◆ Request ◆
Give every line of the data again, unchanged, but with no pictures.

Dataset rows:
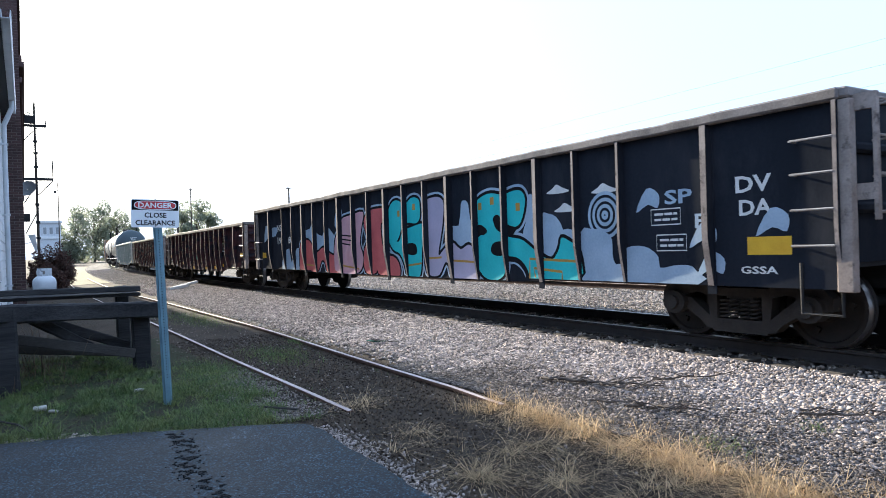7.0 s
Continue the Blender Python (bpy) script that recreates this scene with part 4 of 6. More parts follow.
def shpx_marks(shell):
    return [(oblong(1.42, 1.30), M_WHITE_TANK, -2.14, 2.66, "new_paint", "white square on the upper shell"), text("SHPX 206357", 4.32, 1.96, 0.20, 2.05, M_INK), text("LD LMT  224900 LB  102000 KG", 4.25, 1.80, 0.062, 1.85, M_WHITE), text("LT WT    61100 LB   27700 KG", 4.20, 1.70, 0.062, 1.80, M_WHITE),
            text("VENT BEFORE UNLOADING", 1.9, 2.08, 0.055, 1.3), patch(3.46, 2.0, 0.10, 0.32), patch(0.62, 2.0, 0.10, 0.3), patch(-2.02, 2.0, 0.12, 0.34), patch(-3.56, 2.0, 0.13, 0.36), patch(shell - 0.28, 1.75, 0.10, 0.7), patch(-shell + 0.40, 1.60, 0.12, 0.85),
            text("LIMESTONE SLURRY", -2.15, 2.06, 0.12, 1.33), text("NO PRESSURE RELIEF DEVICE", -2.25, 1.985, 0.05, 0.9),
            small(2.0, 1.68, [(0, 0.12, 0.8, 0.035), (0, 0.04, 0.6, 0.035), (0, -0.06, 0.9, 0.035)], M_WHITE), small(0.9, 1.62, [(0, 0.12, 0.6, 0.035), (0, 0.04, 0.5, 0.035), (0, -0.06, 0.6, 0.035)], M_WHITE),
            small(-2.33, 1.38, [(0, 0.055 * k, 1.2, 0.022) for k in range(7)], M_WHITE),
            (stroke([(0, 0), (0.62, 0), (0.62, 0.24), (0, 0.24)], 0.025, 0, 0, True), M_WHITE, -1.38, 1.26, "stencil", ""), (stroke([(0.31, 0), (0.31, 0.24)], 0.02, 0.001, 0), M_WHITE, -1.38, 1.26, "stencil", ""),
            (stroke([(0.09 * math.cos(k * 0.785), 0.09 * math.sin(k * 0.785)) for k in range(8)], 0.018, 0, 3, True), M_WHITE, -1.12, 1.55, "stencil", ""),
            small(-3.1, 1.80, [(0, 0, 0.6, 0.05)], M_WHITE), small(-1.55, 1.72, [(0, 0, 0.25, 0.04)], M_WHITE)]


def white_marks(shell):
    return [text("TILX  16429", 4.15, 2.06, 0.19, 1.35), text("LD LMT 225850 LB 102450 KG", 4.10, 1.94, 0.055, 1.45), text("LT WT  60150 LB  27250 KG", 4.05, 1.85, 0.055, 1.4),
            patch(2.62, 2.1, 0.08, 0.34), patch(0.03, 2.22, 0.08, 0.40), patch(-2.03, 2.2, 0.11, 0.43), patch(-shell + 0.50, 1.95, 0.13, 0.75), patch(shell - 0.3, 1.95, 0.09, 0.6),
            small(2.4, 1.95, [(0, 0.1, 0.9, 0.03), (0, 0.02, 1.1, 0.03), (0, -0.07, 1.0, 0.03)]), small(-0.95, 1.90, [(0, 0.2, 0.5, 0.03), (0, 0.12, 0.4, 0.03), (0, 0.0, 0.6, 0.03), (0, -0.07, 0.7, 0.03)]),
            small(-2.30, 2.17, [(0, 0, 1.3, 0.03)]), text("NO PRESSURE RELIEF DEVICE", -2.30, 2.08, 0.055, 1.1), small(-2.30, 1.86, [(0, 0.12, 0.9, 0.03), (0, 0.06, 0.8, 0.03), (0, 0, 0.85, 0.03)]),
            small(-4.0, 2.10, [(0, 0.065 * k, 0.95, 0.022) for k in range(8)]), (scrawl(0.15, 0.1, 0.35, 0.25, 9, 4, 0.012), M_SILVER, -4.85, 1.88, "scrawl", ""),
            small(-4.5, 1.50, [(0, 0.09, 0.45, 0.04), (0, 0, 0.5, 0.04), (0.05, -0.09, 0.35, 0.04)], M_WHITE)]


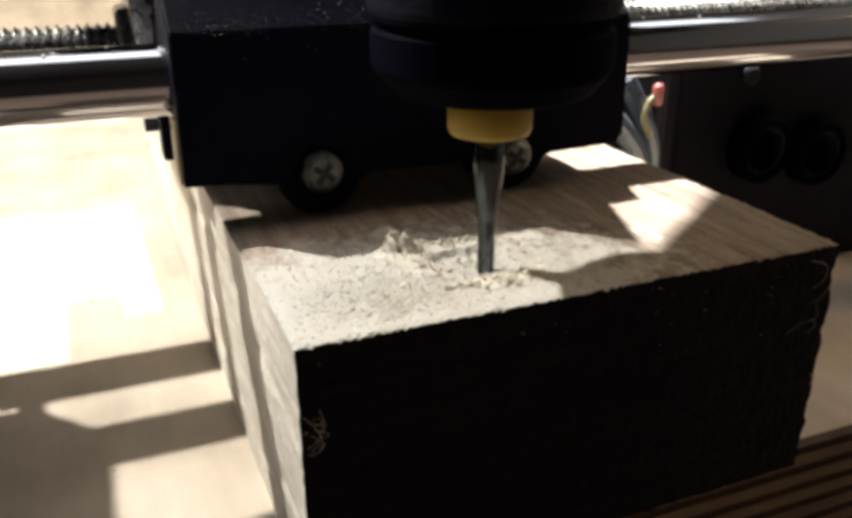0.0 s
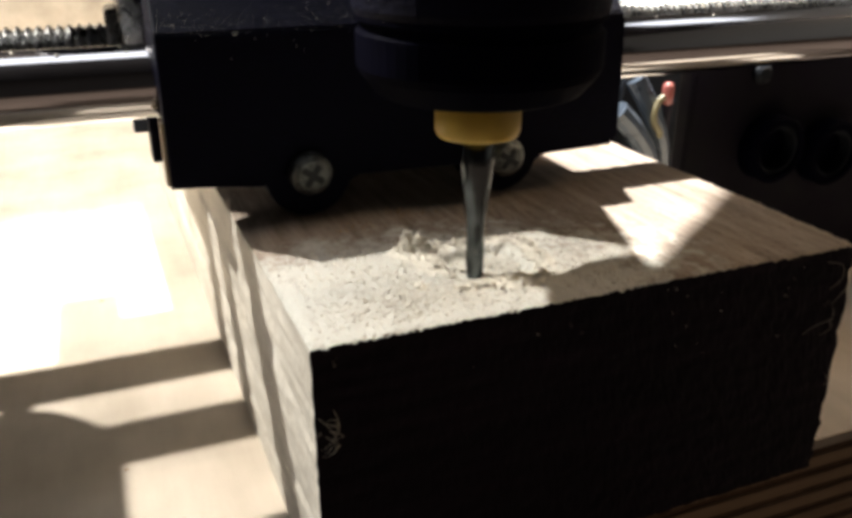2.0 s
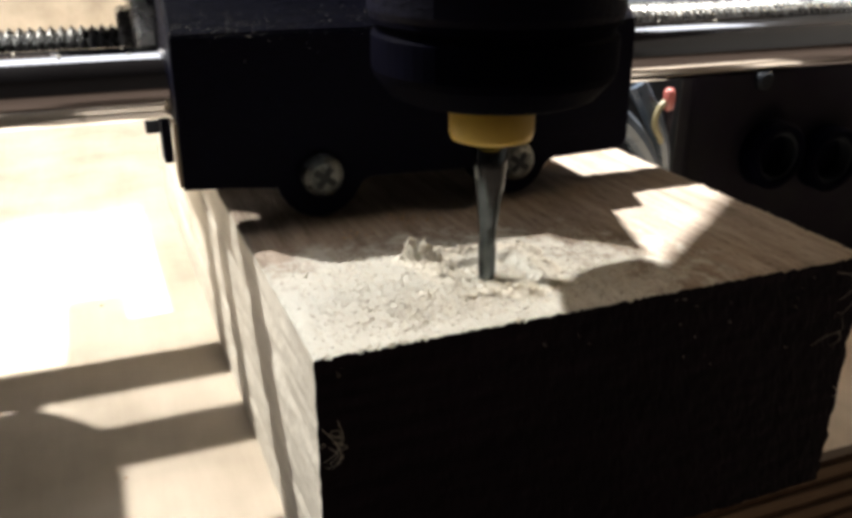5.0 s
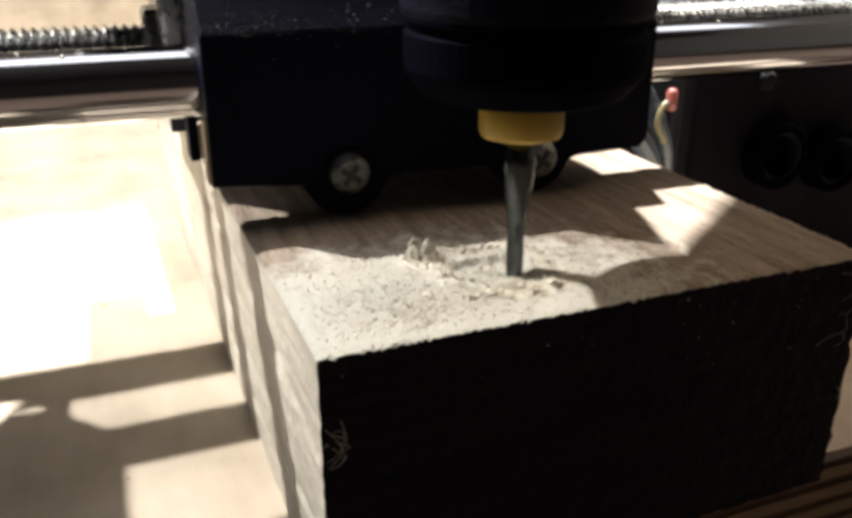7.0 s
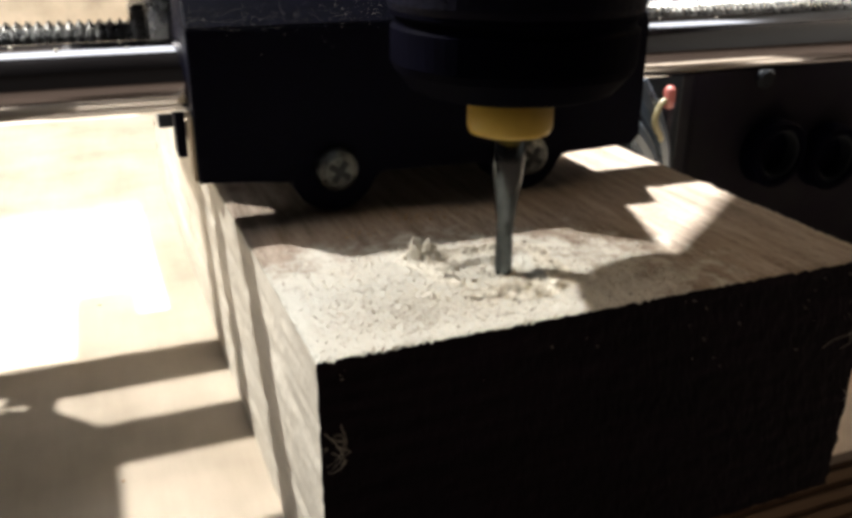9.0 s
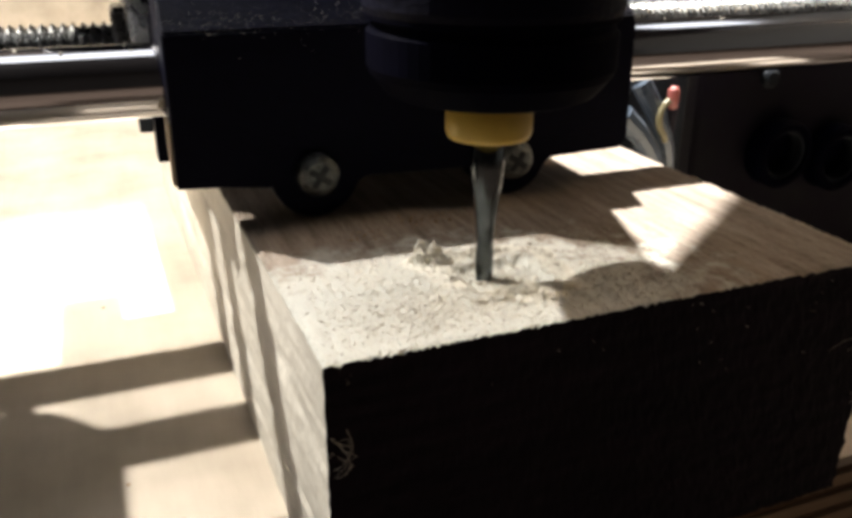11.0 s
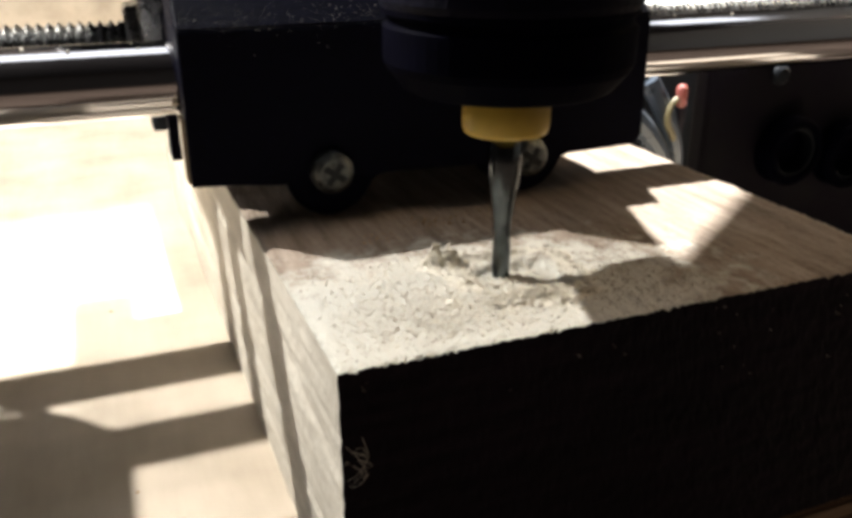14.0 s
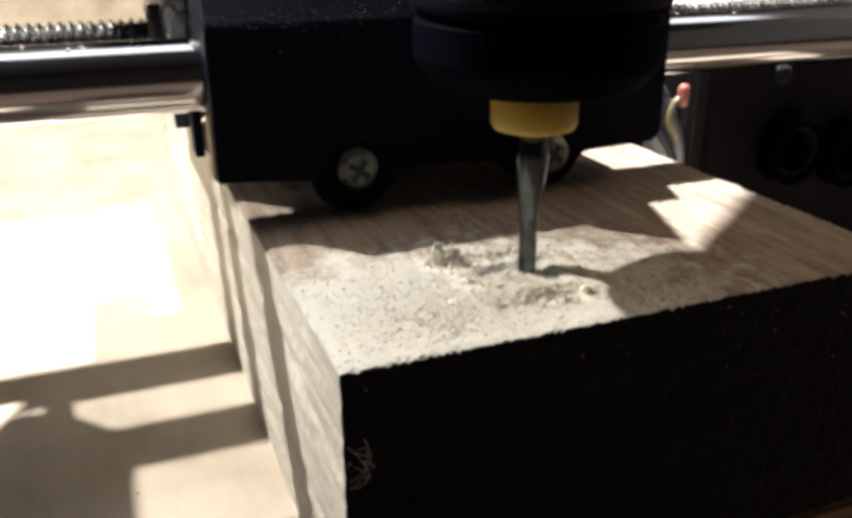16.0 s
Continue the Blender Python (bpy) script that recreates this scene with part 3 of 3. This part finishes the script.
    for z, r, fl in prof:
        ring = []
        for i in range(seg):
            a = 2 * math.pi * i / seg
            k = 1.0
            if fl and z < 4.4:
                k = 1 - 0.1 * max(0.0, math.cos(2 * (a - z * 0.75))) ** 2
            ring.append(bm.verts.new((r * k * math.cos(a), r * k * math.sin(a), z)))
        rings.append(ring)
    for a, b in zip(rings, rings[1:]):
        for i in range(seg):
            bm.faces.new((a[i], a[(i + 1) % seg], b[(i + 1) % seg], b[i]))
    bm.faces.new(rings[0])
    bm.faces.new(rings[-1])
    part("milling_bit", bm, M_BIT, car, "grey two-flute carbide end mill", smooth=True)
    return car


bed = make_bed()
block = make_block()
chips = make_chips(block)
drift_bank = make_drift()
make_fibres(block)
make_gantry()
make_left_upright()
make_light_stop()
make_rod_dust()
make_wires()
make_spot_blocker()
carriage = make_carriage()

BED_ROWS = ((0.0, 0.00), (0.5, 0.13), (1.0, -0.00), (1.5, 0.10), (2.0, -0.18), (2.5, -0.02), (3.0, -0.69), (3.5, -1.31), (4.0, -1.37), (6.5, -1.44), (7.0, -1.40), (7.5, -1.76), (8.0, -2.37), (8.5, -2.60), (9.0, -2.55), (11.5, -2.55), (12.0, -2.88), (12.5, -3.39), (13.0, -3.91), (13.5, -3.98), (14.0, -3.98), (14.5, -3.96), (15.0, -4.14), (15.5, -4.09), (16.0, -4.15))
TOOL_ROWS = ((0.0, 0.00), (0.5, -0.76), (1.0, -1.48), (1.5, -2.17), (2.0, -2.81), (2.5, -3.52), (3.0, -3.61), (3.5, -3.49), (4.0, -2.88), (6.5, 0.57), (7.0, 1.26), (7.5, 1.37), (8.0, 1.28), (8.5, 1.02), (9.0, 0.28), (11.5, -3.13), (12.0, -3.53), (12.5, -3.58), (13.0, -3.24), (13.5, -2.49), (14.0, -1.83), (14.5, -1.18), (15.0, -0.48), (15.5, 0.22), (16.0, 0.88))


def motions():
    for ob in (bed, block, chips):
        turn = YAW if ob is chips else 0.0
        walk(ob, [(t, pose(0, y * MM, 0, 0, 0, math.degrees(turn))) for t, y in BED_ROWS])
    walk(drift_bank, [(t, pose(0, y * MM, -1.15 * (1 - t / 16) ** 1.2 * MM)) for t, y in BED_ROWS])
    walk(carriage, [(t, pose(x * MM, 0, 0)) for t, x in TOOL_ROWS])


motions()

◆ Solution to this task ◆
7.0 s
Continue the Blender Python (bpy) script that recreates this scene with part 4 of 6. More parts follow.
def shpx_marks(shell):
    return [(oblong(1.42, 1.30), M_WHITE_TANK, -2.14, 2.66, "new_paint", "white square on the upper shell"), text("SHPX 206357", 4.32, 1.96, 0.20, 2.05, M_INK), text("LD LMT  224900 LB  102000 KG", 4.25, 1.80, 0.062, 1.85, M_WHITE), text("LT WT    61100 LB   27700 KG", 4.20, 1.70, 0.062, 1.80, M_WHITE),
            text("VENT BEFORE UNLOADING", 1.9, 2.08, 0.055, 1.3), patch(3.46, 2.0, 0.10, 0.32), patch(0.62, 2.0, 0.10, 0.3), patch(-2.02, 2.0, 0.12, 0.34), patch(-3.56, 2.0, 0.13, 0.36), patch(shell - 0.28, 1.75, 0.10, 0.7), patch(-shell + 0.40, 1.60, 0.12, 0.85),
            text("LIMESTONE SLURRY", -2.15, 2.06, 0.12, 1.33), text("NO PRESSURE RELIEF DEVICE", -2.25, 1.985, 0.05, 0.9),
            small(2.0, 1.68, [(0, 0.12, 0.8, 0.035), (0, 0.04, 0.6, 0.035), (0, -0.06, 0.9, 0.035)], M_WHITE), small(0.9, 1.62, [(0, 0.12, 0.6, 0.035), (0, 0.04, 0.5, 0.035), (0, -0.06, 0.6, 0.035)], M_WHITE),
            small(-2.33, 1.38, [(0, 0.055 * k, 1.2, 0.022) for k in range(7)], M_WHITE),
            (stroke([(0, 0), (0.62, 0), (0.62, 0.24), (0, 0.24)], 0.025, 0, 0, True), M_WHITE, -1.38, 1.26, "stencil", ""), (stroke([(0.31, 0), (0.31, 0.24)], 0.02, 0.001, 0), M_WHITE, -1.38, 1.26, "stencil", ""),
            (stroke([(0.09 * math.cos(k * 0.785), 0.09 * math.sin(k * 0.785)) for k in range(8)], 0.018, 0, 3, True), M_WHITE, -1.12, 1.55, "stencil", ""),
            small(-3.1, 1.80, [(0, 0, 0.6, 0.05)], M_WHITE), small(-1.55, 1.72, [(0, 0, 0.25, 0.04)], M_WHITE)]


def white_marks(shell):
    return [text("TILX  16429", 4.15, 2.06, 0.19, 1.35), text("LD LMT 225850 LB 102450 KG", 4.10, 1.94, 0.055, 1.45), text("LT WT  60150 LB  27250 KG", 4.05, 1.85, 0.055, 1.4),
            patch(2.62, 2.1, 0.08, 0.34), patch(0.03, 2.22, 0.08, 0.40), patch(-2.03, 2.2, 0.11, 0.43), patch(-shell + 0.50, 1.95, 0.13, 0.75), patch(shell - 0.3, 1.95, 0.09, 0.6),
            small(2.4, 1.95, [(0, 0.1, 0.9, 0.03), (0, 0.02, 1.1, 0.03), (0, -0.07, 1.0, 0.03)]), small(-0.95, 1.90, [(0, 0.2, 0.5, 0.03), (0, 0.12, 0.4, 0.03), (0, 0.0, 0.6, 0.03), (0, -0.07, 0.7, 0.03)]),
            small(-2.30, 2.17, [(0, 0, 1.3, 0.03)]), text("NO PRESSURE RELIEF DEVICE", -2.30, 2.08, 0.055, 1.1), small(-2.30, 1.86, [(0, 0.12, 0.9, 0.03), (0, 0.06, 0.8, 0.03), (0, 0, 0.85, 0.03)]),
            small(-4.0, 2.10, [(0, 0.065 * k, 0.95, 0.022) for k in range(8)]), (scrawl(0.15, 0.1, 0.35, 0.25, 9, 4, 0.012), M_SILVER, -4.85, 1.88, "scrawl", ""),
            small(-4.5, 1.50, [(0, 0.09, 0.45, 0.04), (0, 0, 0.5, 0.04), (0.05, -0.09, 0.35, 0.04)], M_WHITE)]


0.0 s
2.0 s
5.0 s
7.0 s
9.0 s
11.0 s
14.0 s
16.0 s
Continue the Blender Python (bpy) script that recreates this scene with part 3 of 3. This part finishes the script.
    for z, r, fl in prof:
        ring = []
        for i in range(seg):
            a = 2 * math.pi * i / seg
            k = 1.0
            if fl and z < 4.4:
                k = 1 - 0.1 * max(0.0, math.cos(2 * (a - z * 0.75))) ** 2
            ring.append(bm.verts.new((r * k * math.cos(a), r * k * math.sin(a), z)))
        rings.append(ring)
    for a, b in zip(rings, rings[1:]):
        for i in range(seg):
            bm.faces.new((a[i], a[(i + 1) % seg], b[(i + 1) % seg], b[i]))
    bm.faces.new(rings[0])
    bm.faces.new(rings[-1])
    part("milling_bit", bm, M_BIT, car, "grey two-flute carbide end mill", smooth=True)
    return car


bed = make_bed()
block = make_block()
chips = make_chips(block)
drift_bank = make_drift()
make_fibres(block)
make_gantry()
make_left_upright()
make_light_stop()
make_rod_dust()
make_wires()
make_spot_blocker()
carriage = make_carriage()

BED_ROWS = ((0.0, 0.00), (0.5, 0.13), (1.0, -0.00), (1.5, 0.10), (2.0, -0.18), (2.5, -0.02), (3.0, -0.69), (3.5, -1.31), (4.0, -1.37), (6.5, -1.44), (7.0, -1.40), (7.5, -1.76), (8.0, -2.37), (8.5, -2.60), (9.0, -2.55), (11.5, -2.55), (12.0, -2.88), (12.5, -3.39), (13.0, -3.91), (13.5, -3.98), (14.0, -3.98), (14.5, -3.96), (15.0, -4.14), (15.5, -4.09), (16.0, -4.15))
TOOL_ROWS = ((0.0, 0.00), (0.5, -0.76), (1.0, -1.48), (1.5, -2.17), (2.0, -2.81), (2.5, -3.52), (3.0, -3.61), (3.5, -3.49), (4.0, -2.88), (6.5, 0.57), (7.0, 1.26), (7.5, 1.37), (8.0, 1.28), (8.5, 1.02), (9.0, 0.28), (11.5, -3.13), (12.0, -3.53), (12.5, -3.58), (13.0, -3.24), (13.5, -2.49), (14.0, -1.83), (14.5, -1.18), (15.0, -0.48), (15.5, 0.22), (16.0, 0.88))


def motions():
    for ob in (bed, block, chips):
        turn = YAW if ob is chips else 0.0
        walk(ob, [(t, pose(0, y * MM, 0, 0, 0, math.degrees(turn))) for t, y in BED_ROWS])
    walk(drift_bank, [(t, pose(0, y * MM, -1.15 * (1 - t / 16) ** 1.2 * MM)) for t, y in BED_ROWS])
    walk(carriage, [(t, pose(x * MM, 0, 0)) for t, x in TOOL_ROWS])


motions()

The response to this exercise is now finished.